DESIGN AND IMPLEMENTATION OF ERASURE CODING IN CASSANDRA
Open Access
- Author:
- Ramesh, Ranjitha
- Graduate Program:
- Computer Science and Engineering
- Degree:
- Master of Science
- Document Type:
- Master Thesis
- Date of Defense:
- June 24, 2021
- Committee Members:
- Chitaranjan Das, Program Head/Chair
Bhuvan Narendra Urgaonkar, Thesis Advisor/Co-Advisor
Viveck Ramesh Cadambe, Thesis Advisor/Co-Advisor - Keywords:
- Erasure Coding
Cassandra
Distributed System
Algorithm - Abstract:
- High Availability and Fault-Tolerance are two important features for any distributed system. To achieve this we often resort to using Replication. We save extra copies of the data at different locations, so that we can fetch the closest copy or in case of failures, we could reach additional copies. Erasure Coding is a space-efficient technique to store data and offer redundancy at the same time. In this work, we are leveraging Erasure coding in a widely used NoSQL distributed database, Cassandra to prove the efficiency and trade-offs. We propose an algorithm that fits Cassandra’s architecture closely and with minimal overheads and minimal changes to existing structure, delivers more than 50% storage efficiency as compared to replication.

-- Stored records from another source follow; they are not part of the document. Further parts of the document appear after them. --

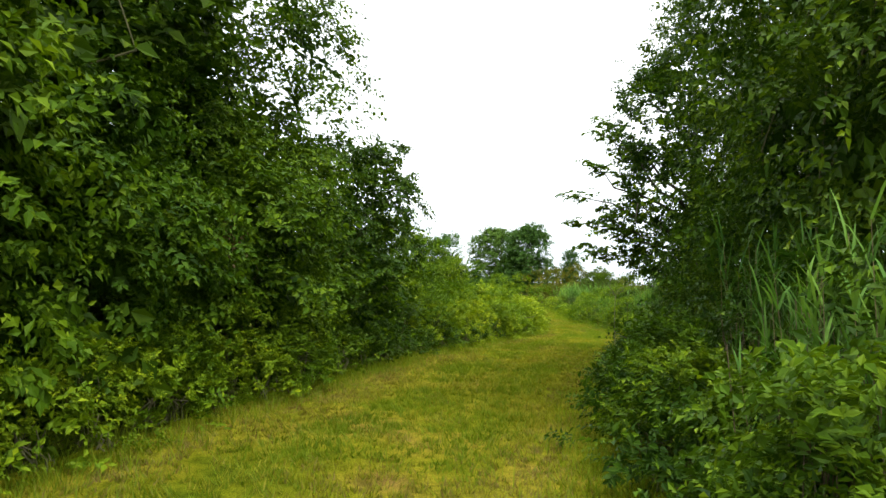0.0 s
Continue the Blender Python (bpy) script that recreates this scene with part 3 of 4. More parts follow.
row(-1, 25.5, 30.5, 1.6, "mid", 0.95, GREEN_LABEL, 0.75)
row(-1, 31.5, 34.5, 1.6, "mid", 1.1, GREEN_LABEL, 0.85)
row(-1, 24.5, 34.5, 1.6, "light", 1.4, LIGHT_LABEL, 2.0)
row(-1, 25.0, 34.5, 2.2, "back_mid", 1.65, GREEN_LABEL, 3.4)
row(-1, 24.0, 34.5, 2.2, "back_light", 1.7, LIGHT_LABEL, 5.2)
for x, y, h in ((-8.5, 26, 2.0), (-9, 29, 2.0), (-8.8, 32, 1.8), (-9.5, 35, 1.8), (-11.5, 38.5, 1.9), (-12.5, 41, 2.3), (-12.5, 30, 2.2), (-13, 36, 2.2), (-8.5, 20, 4.2), (-10.5, 23.5, 3.0)):
    shrub("back_mid", x, y, h, GREEN_LABEL)
undergrowth(-1, 24, 35.2, 0.7, 0.05, "low_light")
undergrowth(-1, 24.4, 35, 1.5, 0.1)

for x, y in ((-0.95, 36.3), (-1.5, 36.6), (-2.2, 37.1), (-3.0, 37.2), (-3.8, 37.5), (-4.8, 37.9)):
    shrub("low_light", x, y, 0.42, LOW_LABEL, name="undergrowth", category="undergrowth", group="undergrowth along the trail")

# ---- hedge behind the bench ----
HEDGE_LABEL = "dense green shrub in the hedge behind the bench"
ELDER_LABEL = "green shrub dotted with flat cream flower heads"
for x, y, h, kind in ((-9.8, 42.4, 2.2, "mid"), (-8.4, 43.8, 2.2, "light"), (-7.2, 45.2, 2.0, "mid"), (-6.3, 46.5, 1.9, "mid"), (-5.5, 47.7, 1.6, "mid")):
    t = shrub(kind, x, y, h, HEDGE_LABEL)
    if x < -7:
        part_of("blossom", blossom_on(int(y * 10), shrub.shape, 34, 0.035, 46, 0.02), t, "flat cream flower heads")
for x, y, h, kind in ((-5.0, 48.6, 1.35, "yellow"), (-4.2, 49.8, 1.25, "yellow"), (-4.4, 51.3, 1.3, "yellow"), (-5.0, 53.0, 1.4, "yellow"), (-5.4, 55.0, 1.4, "light"), (-5.9, 50.5, 1.7, "light"), (-6.3, 57.5, 1.4, "light"), (-7.0, 60, 1.4, "mid")):
    shrub(kind, x, y, h, LIGHT_LABEL)
for i, (x, y, h) in enumerate(((-9.4, 45.4, 2.7), (-8.2, 47.2, 2.35), (-10.8, 44.0, 2.9), (-7.6, 49.6, 2.3), (-9.3, 49.0, 2.7), (-12.0, 47.0, 2.8))):
    t = shrub("tall_light" if i % 2 else "tall_bush", x, y, h * 1.04, ELDER_LABEL, wide=0.9)
    part_of("blossom", blossom_on(60 + i, [l for l in shrub.shape if l[2] > 1.3], 56, 0.06, 60, 0.03), t, "flat cream flower heads")
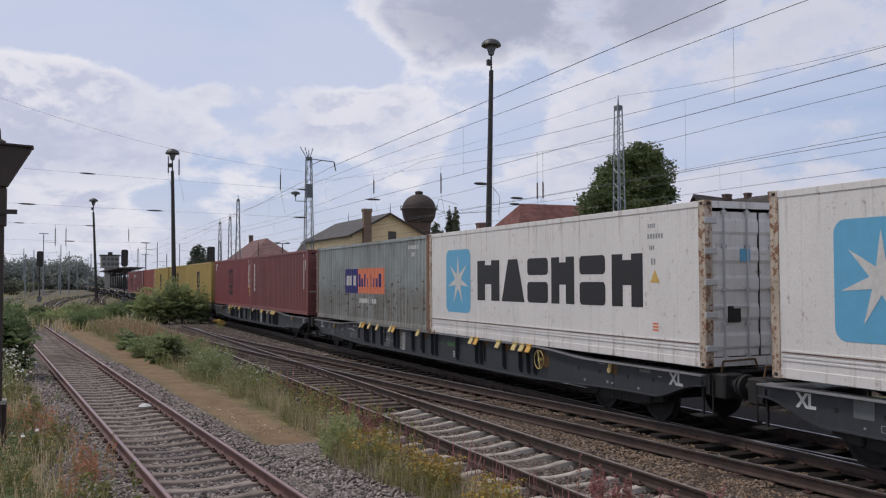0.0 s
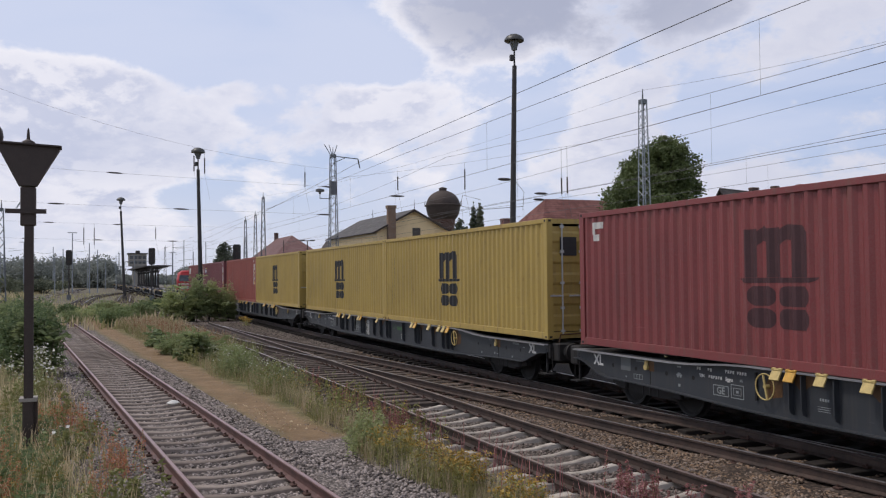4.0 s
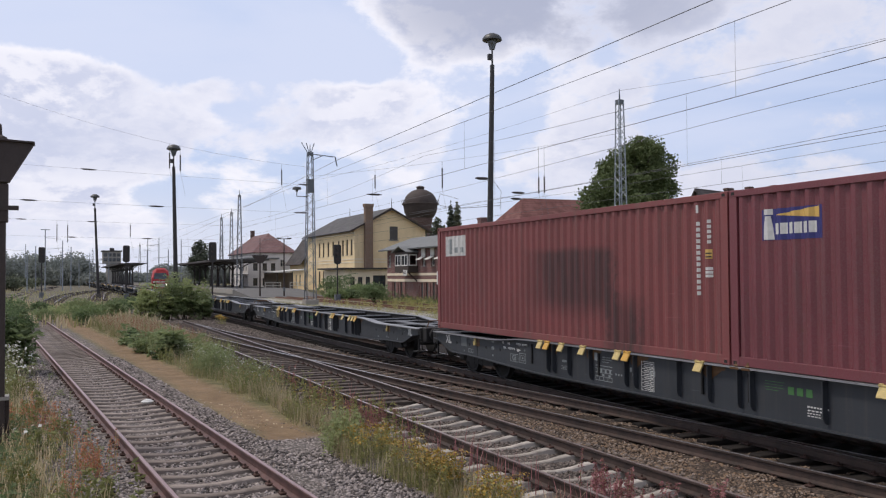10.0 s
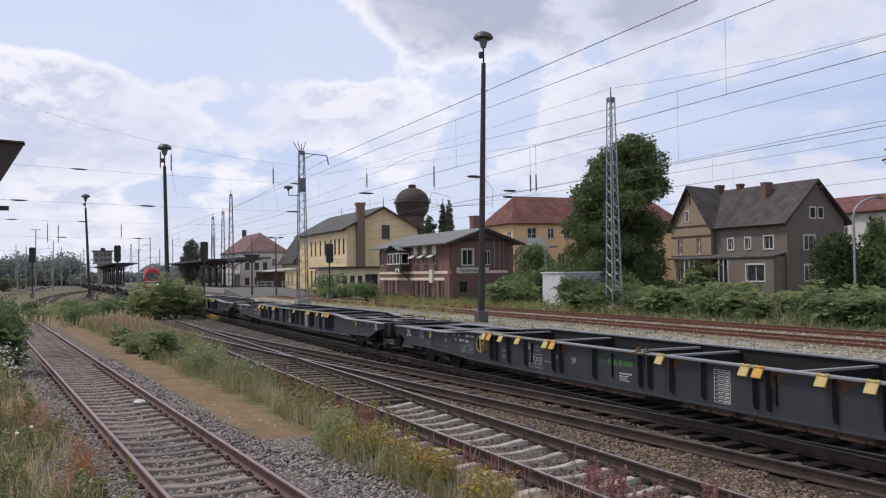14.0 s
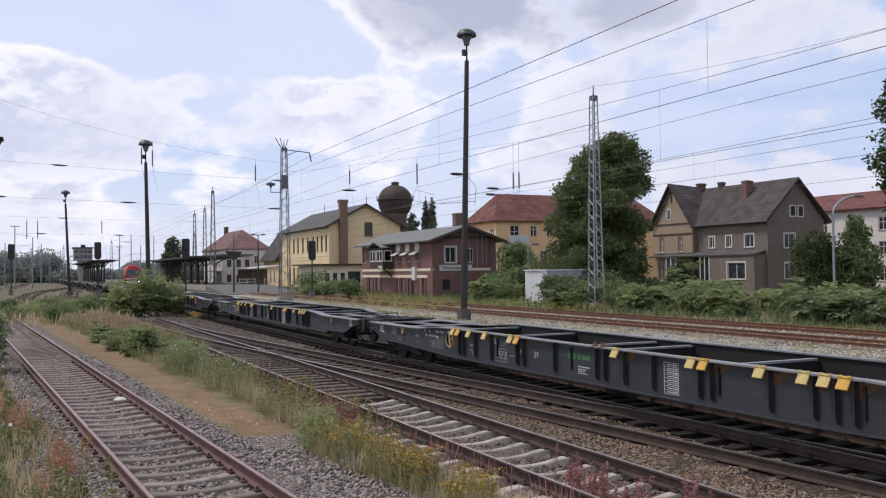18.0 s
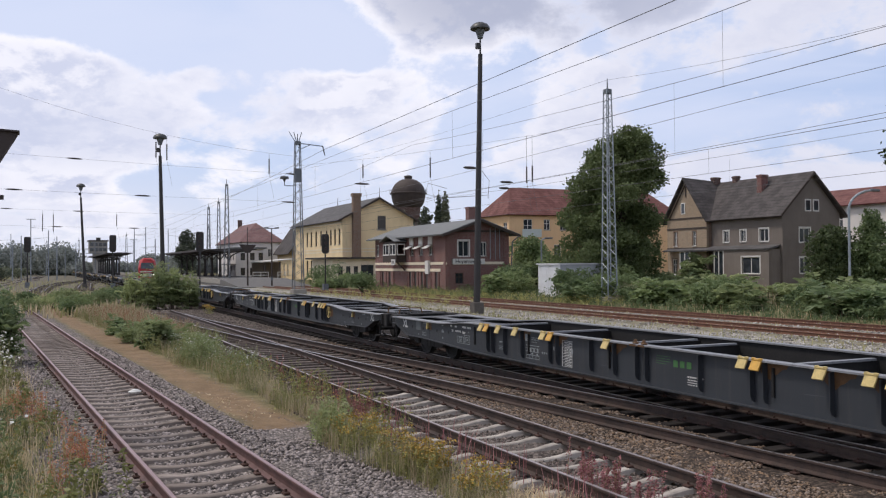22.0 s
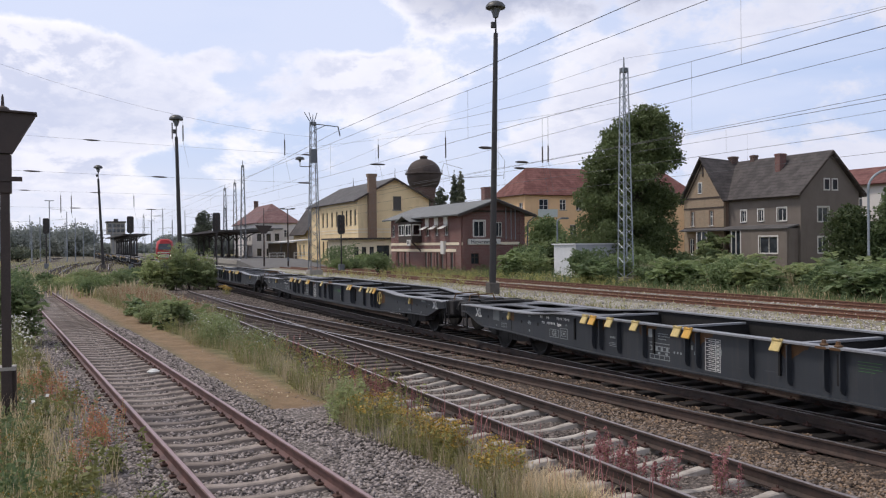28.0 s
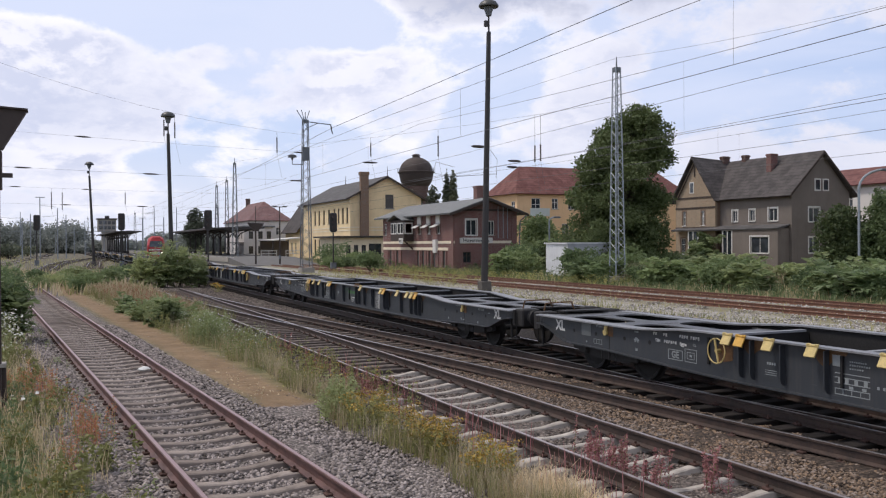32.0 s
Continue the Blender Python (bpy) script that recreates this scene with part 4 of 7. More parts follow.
def build_wagon(turned):
    """An empty eighty-foot container flat wagon, camera side at -x; turned: its marks and middle flap the other way about."""
    w = thing("flat_wagon", "dark grey container flat wagon with yellow flaps", "freight wagon", "wagons of the train")
    h, half, deep = PITCH / 2, 1.265, 0.115
    web = half - deep            # the side beam's plate lies back between its flanges
    es = [0.66, 0.7, 0.85, 1.0, 1.15, 1.3, 1.5, 1.7, 1.9, 2.05, 2.4, 3, 3.6, 4.2, 4.7, 5.2, 5.7, 6.3, 7.0, 7.6, 9, 11, h]
    line = [(-h + e, *profile(e)) for e in es] + [(h - e, *profile(e)) for e in reversed(es[:-1])]
    for s in (-1, 1):
        g = Geo()
        v, f = [], []
        for y, t, b in line:
            v += [(s * web, y, b), (s * web, y, t), (s * (web - 0.03), y, t), (s * (web - 0.03), y, b)]
        for i in range(len(line) - 1):
            a = 4 * i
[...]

Our algorithm is simple and flexible providing the users a lot of control on choosing the erasure coding schema, the threshold size of the data to trigger erasure coding, multi-read, multi-write, single-read and single-write of the entries. All this while preserving some major features like sorting, indexing, searching and range queries by the partition and clustering keys. This is a novel approach where we maintain closest latency possible from the original design and provide an improved storage efficiency. There have been lot of work on Erasure coding which have been discussed in the related work section. This is followed by a further detailed discussion of the challenges and benefits of our approach towards Erasure Coding in Cassandra.